→ **GIVEN EXERCISE**
Copy out all the lines exactly. Omit pictures.

## Begin SUPPLIED DATA

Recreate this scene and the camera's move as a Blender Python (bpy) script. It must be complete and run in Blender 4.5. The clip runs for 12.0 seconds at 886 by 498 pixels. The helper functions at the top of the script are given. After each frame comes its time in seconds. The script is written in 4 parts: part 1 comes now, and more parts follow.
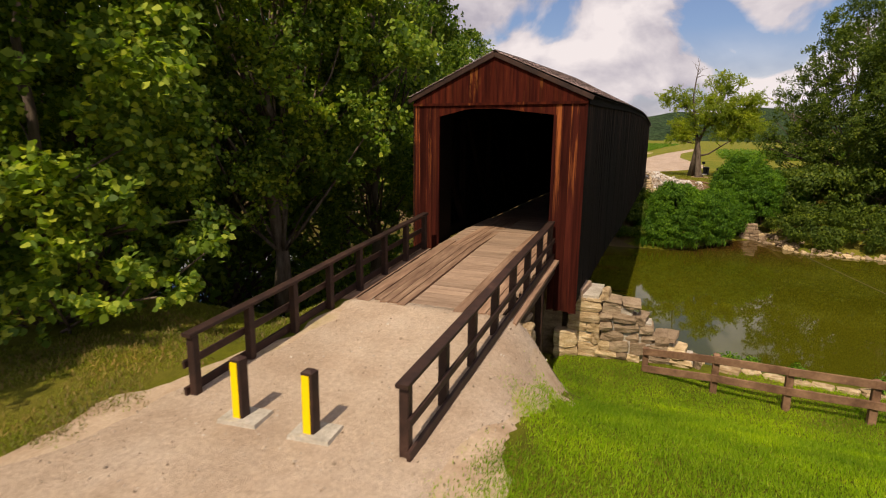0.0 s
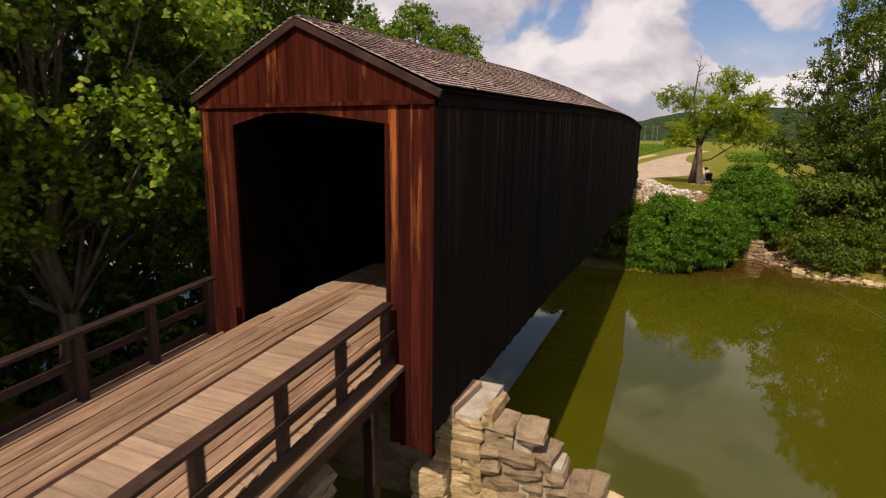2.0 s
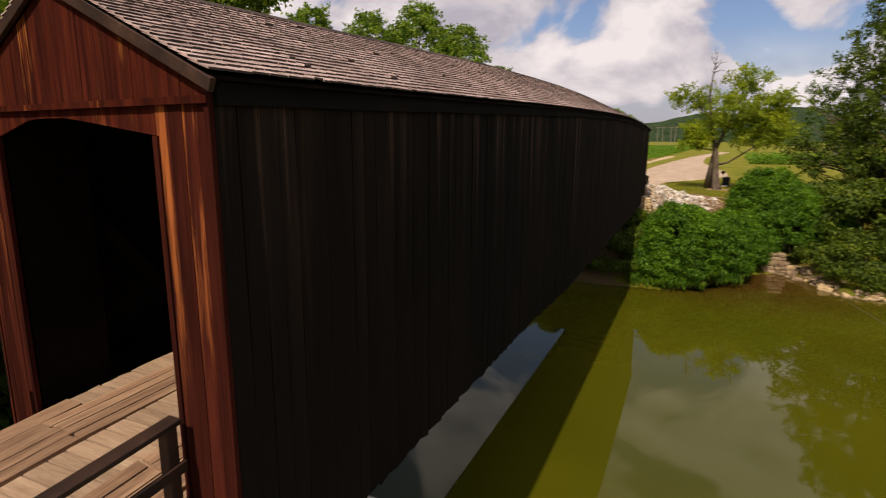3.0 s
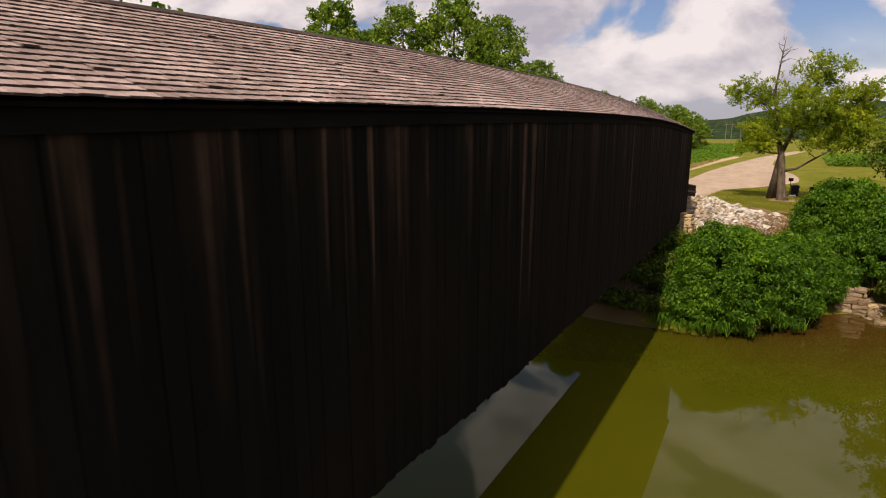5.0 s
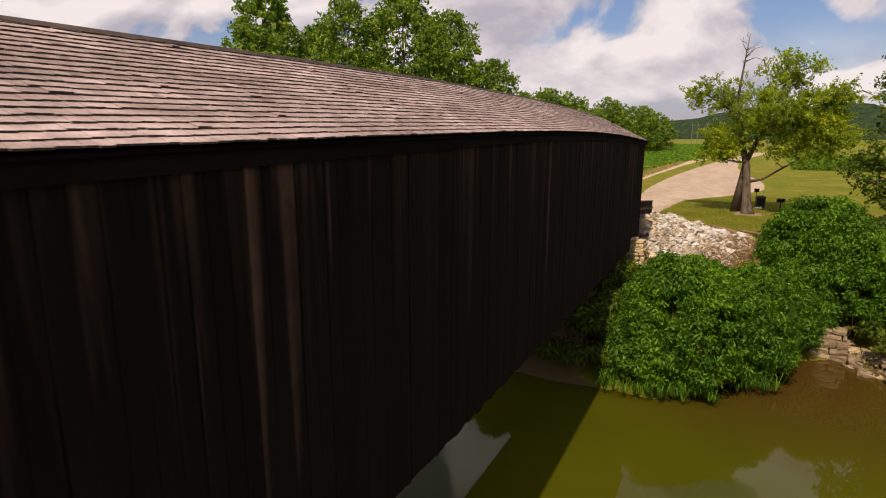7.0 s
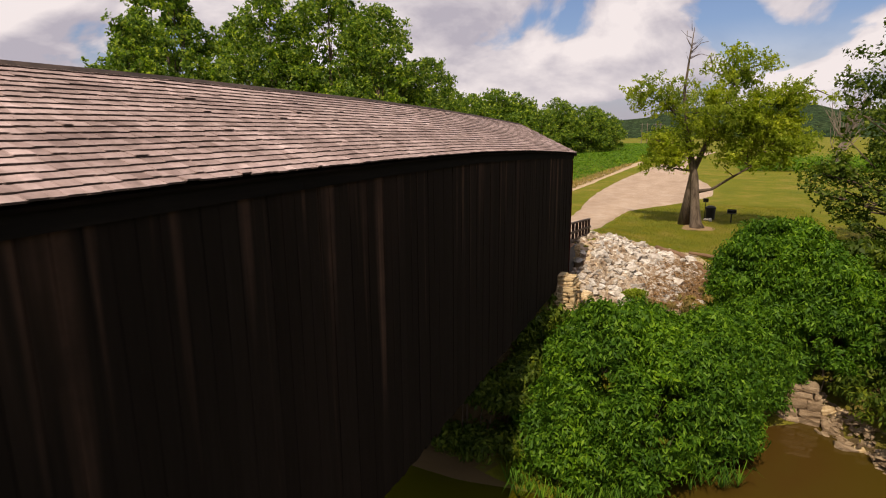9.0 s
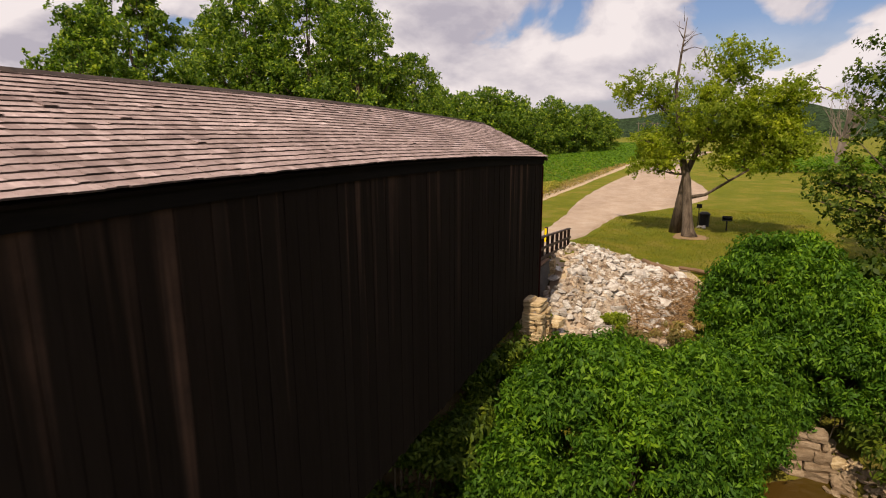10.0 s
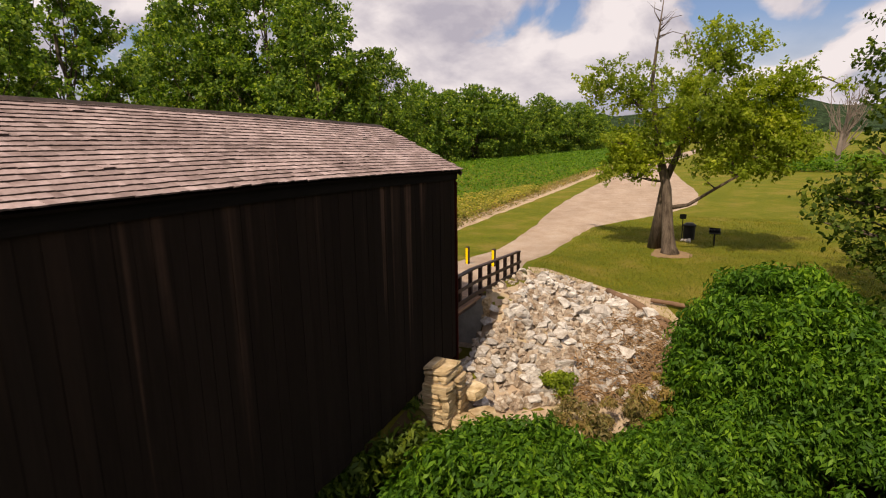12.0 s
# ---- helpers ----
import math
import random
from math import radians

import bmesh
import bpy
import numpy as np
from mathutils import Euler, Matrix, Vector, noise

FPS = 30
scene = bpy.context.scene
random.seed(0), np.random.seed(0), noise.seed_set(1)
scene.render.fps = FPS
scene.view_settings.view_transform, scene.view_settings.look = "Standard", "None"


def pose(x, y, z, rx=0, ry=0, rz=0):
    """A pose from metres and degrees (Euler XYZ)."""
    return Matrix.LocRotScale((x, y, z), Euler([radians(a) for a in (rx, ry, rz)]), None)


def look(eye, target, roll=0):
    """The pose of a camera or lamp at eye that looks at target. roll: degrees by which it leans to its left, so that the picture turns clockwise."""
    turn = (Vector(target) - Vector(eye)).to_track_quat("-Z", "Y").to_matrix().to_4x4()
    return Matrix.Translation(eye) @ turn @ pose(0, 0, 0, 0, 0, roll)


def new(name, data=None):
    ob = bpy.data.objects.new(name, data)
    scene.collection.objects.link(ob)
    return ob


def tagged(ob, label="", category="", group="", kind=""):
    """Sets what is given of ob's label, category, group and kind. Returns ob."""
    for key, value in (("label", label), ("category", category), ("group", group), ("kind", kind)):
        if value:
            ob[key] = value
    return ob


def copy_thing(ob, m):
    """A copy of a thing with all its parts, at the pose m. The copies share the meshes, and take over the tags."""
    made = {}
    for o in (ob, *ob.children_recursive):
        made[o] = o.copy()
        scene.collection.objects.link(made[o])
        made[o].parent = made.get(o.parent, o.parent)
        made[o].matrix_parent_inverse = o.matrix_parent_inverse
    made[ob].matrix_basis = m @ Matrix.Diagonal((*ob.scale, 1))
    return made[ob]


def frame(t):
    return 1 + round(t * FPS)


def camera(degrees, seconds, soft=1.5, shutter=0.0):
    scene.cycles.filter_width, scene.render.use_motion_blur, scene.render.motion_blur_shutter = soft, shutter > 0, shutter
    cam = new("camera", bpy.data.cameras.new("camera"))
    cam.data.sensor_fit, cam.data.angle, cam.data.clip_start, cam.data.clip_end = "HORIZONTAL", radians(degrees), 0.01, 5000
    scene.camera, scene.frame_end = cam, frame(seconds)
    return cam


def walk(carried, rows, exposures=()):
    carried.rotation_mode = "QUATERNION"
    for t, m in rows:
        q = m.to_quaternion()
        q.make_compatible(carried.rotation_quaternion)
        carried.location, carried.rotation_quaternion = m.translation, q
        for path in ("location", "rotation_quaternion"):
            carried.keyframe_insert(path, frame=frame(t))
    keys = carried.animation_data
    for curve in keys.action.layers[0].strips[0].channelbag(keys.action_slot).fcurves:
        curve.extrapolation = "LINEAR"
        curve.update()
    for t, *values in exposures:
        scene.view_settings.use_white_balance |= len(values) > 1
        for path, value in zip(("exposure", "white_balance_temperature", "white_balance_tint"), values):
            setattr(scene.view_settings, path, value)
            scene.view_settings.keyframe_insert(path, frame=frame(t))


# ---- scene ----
cam = camera(77.2, 12.0, soft=1.1, shutter=0.25)
PATH = [
    (0, (0.412, -0.034, 3.674), (-0.314, 1.786, 3.271), 0.7),
    (0.5, (0.806, 1.58, 3.772), (0.072, 3.396, 3.368), 0.7),
    (1, (1.151, 3.276, 3.864), (0.408, 5.089, 3.46), 0.7),
    (1.5, (1.437, 5.105, 3.965), (0.688, 6.915, 3.56), 0.7),
    (2, (1.675, 6.98, 4.05), (0.919, 8.788, 3.647), 0.7),
    (2.5, (1.892, 8.898, 4.155), (1.135, 10.705, 3.753), 0.7),
    (2.9, (2.126, 10.371, 4.189), (1.357, 12.174, 3.793), 0.4),
    (3, (2.176, 10.763, 4.201), (1.364, 12.547, 3.806), 0.3),
    (3.1, (2.189, 11.172, 4.222), (1.302, 12.92, 3.825), 0.3),
    (3.2, (2.2, 11.57, 4.241), (1.242, 13.281, 3.847), 0.2),
    (3.6, (2.38, 13.05, 4.33), (1.298, 14.685, 3.935), 0.2),
    (4.2, (2.73, 15.18, 4.46), (1.651, 16.816, 4.061), 0.2),
    (4.8, (3.141, 17.33, 4.582), (2.125, 19.005, 4.179), 0.2),
    (5, (3.072, 18.117, 4.61), (2.079, 19.806, 4.207), 0.1),
    (5.5, (3.111, 19.781, 4.757), (2.153, 21.491, 4.356), 0.1),
    (6, (3.071, 21.633, 4.906), (2.134, 23.355, 4.501), 0.2),
    (6.5, (3.032, 23.345, 5.057), (2.104, 25.071, 4.652), 0.1),
    (7, (3.04, 25.121, 5.198), (2.129, 26.855, 4.794), 0.1),
    (7.5, (3.027, 26.748, 5.338), (2.144, 28.497, 4.938), -0.1),
    (7.7, (3.026, 27.43, 5.395), (2.167, 29.191, 4.996), -0.2),
    (9.5, (3.165, 34.151, 5.748), (2.39, 35.948, 5.345), -0.4),
    (10, (3.39, 36.064, 5.774), (2.618, 37.863, 5.367), -0.3),
    (10.5, (3.622, 37.73, 5.81), (2.855, 39.531, 5.404), -0.4),
    (11, (3.817, 39.306, 5.852), (3.054, 41.109, 5.446), -0.4),
    (11.5, (4.062, 40.87, 5.89), (3.299, 42.671, 5.483), -0.5),
    (12, (4.384, 42.438, 5.93), (3.614, 44.238, 5.52), -0.9),
]
walk(cam, [(t, look(eye, target, roll)) for t, eye, target, roll in PATH], [(0, 0.0, 7650, 12), (12, 0.0, 7650, 12)])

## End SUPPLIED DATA

→ **FINAL RESULT**
Recreate this scene and the camera's move as a Blender Python (bpy) script. It must be complete and run in Blender 4.5. The clip runs for 12.0 seconds at 886 by 498 pixels. The helper functions at the top of the script are given. After each frame comes its time in seconds. The script is written in 4 parts: part 1 comes now, and more parts follow.
0.0 s
2.0 s
3.0 s
5.0 s
7.0 s
9.0 s
10.0 s
12.0 s
# ---- helpers ----
import math
import random
from math import radians

import bmesh
import bpy
import numpy as np
from mathutils import Euler, Matrix, Vector, noise

FPS = 30
scene = bpy.context.scene
random.seed(0), np.random.seed(0), noise.seed_set(1)
scene.render.fps = FPS
scene.view_settings.view_transform, scene.view_settings.look = "Standard", "None"


def pose(x, y, z, rx=0, ry=0, rz=0):
    """A pose from metres and degrees (Euler XYZ)."""
    return Matrix.LocRotScale((x, y, z), Euler([radians(a) for a in (rx, ry, rz)]), None)


def look(eye, target, roll=0):
    """The pose of a camera or lamp at eye that looks at target. roll: degrees by which it leans to its left, so that the picture turns clockwise."""
    turn = (Vector(target) - Vector(eye)).to_track_quat("-Z", "Y").to_matrix().to_4x4()
    return Matrix.Translation(eye) @ turn @ pose(0, 0, 0, 0, 0, roll)


def new(name, data=None):
    ob = bpy.data.objects.new(name, data)
    scene.collection.objects.link(ob)
    return ob


def tagged(ob, label="", category="", group="", kind=""):
    """Sets what is given of ob's label, category, group and kind. Returns ob."""
    for key, value in (("label", label), ("category", category), ("group", group), ("kind", kind)):
        if value:
            ob[key] = value
    return ob


def copy_thing(ob, m):
    """A copy of a thing with all its parts, at the pose m. The copies share the meshes, and take over the tags."""
    made = {}
    for o in (ob, *ob.children_recursive):
        made[o] = o.copy()
        scene.collection.objects.link(made[o])
        made[o].parent = made.get(o.parent, o.parent)
        made[o].matrix_parent_inverse = o.matrix_parent_inverse
    made[ob].matrix_basis = m @ Matrix.Diagonal((*ob.scale, 1))
    return made[ob]


def frame(t):
    return 1 + round(t * FPS)


def camera(degrees, seconds, soft=1.5, shutter=0.0):
    scene.cycles.filter_width, scene.render.use_motion_blur, scene.render.motion_blur_shutter = soft, shutter > 0, shutter
    cam = new("camera", bpy.data.cameras.new("camera"))
    cam.data.sensor_fit, cam.data.angle, cam.data.clip_start, cam.data.clip_end = "HORIZONTAL", radians(degrees), 0.01, 5000
    scene.camera, scene.frame_end = cam, frame(seconds)
    return cam


def walk(carried, rows, exposures=()):
    carried.rotation_mode = "QUATERNION"
    for t, m in rows:
        q = m.to_quaternion()
        q.make_compatible(carried.rotation_quaternion)
        carried.location, carried.rotation_quaternion = m.translation, q
        for path in ("location", "rotation_quaternion"):
            carried.keyframe_insert(path, frame=frame(t))
    keys = carried.animation_data
    for curve in keys.action.layers[0].strips[0].channelbag(keys.action_slot).fcurves:
        curve.extrapolation = "LINEAR"
        curve.update()
    for t, *values in exposures:
        scene.view_settings.use_white_balance |= len(values) > 1
        for path, value in zip(("exposure", "white_balance_temperature", "white_balance_tint"), values):
            setattr(scene.view_settings, path, value)
            scene.view_settings.keyframe_insert(path, frame=frame(t))


# ---- scene ----
cam = camera(77.2, 12.0, soft=1.1, shutter=0.25)
PATH = [
    (0, (0.412, -0.034, 3.674), (-0.314, 1.786, 3.271), 0.7),
    (0.5, (0.806, 1.58, 3.772), (0.072, 3.396, 3.368), 0.7),
    (1, (1.151, 3.276, 3.864), (0.408, 5.089, 3.46), 0.7),
    (1.5, (1.437, 5.105, 3.965), (0.688, 6.915, 3.56), 0.7),
    (2, (1.675, 6.98, 4.05), (0.919, 8.788, 3.647), 0.7),
    (2.5, (1.892, 8.898, 4.155), (1.135, 10.705, 3.753), 0.7),
    (2.9, (2.126, 10.371, 4.189), (1.357, 12.174, 3.793), 0.4),
    (3, (2.176, 10.763, 4.201), (1.364, 12.547, 3.806), 0.3),
    (3.1, (2.189, 11.172, 4.222), (1.302, 12.92, 3.825), 0.3),
    (3.2, (2.2, 11.57, 4.241), (1.242, 13.281, 3.847), 0.2),
    (3.6, (2.38, 13.05, 4.33), (1.298, 14.685, 3.935), 0.2),
    (4.2, (2.73, 15.18, 4.46), (1.651, 16.816, 4.061), 0.2),
    (4.8, (3.141, 17.33, 4.582), (2.125, 19.005, 4.179), 0.2),
    (5, (3.072, 18.117, 4.61), (2.079, 19.806, 4.207), 0.1),
    (5.5, (3.111, 19.781, 4.757), (2.153, 21.491, 4.356), 0.1),
    (6, (3.071, 21.633, 4.906), (2.134, 23.355, 4.501), 0.2),
    (6.5, (3.032, 23.345, 5.057), (2.104, 25.071, 4.652), 0.1),
    (7, (3.04, 25.121, 5.198), (2.129, 26.855, 4.794), 0.1),
    (7.5, (3.027, 26.748, 5.338), (2.144, 28.497, 4.938), -0.1),
    (7.7, (3.026, 27.43, 5.395), (2.167, 29.191, 4.996), -0.2),
    (9.5, (3.165, 34.151, 5.748), (2.39, 35.948, 5.345), -0.4),
    (10, (3.39, 36.064, 5.774), (2.618, 37.863, 5.367), -0.3),
    (10.5, (3.622, 37.73, 5.81), (2.855, 39.531, 5.404), -0.4),
    (11, (3.817, 39.306, 5.852), (3.054, 41.109, 5.446), -0.4),
    (11.5, (4.062, 40.87, 5.89), (3.299, 42.671, 5.483), -0.5),
    (12, (4.384, 42.438, 5.93), (3.614, 44.238, 5.52), -0.9),
]
walk(cam, [(t, look(eye, target, roll)) for t, eye, target, roll in PATH], [(0, 0.0, 7650, 12), (12, 0.0, 7650, 12)])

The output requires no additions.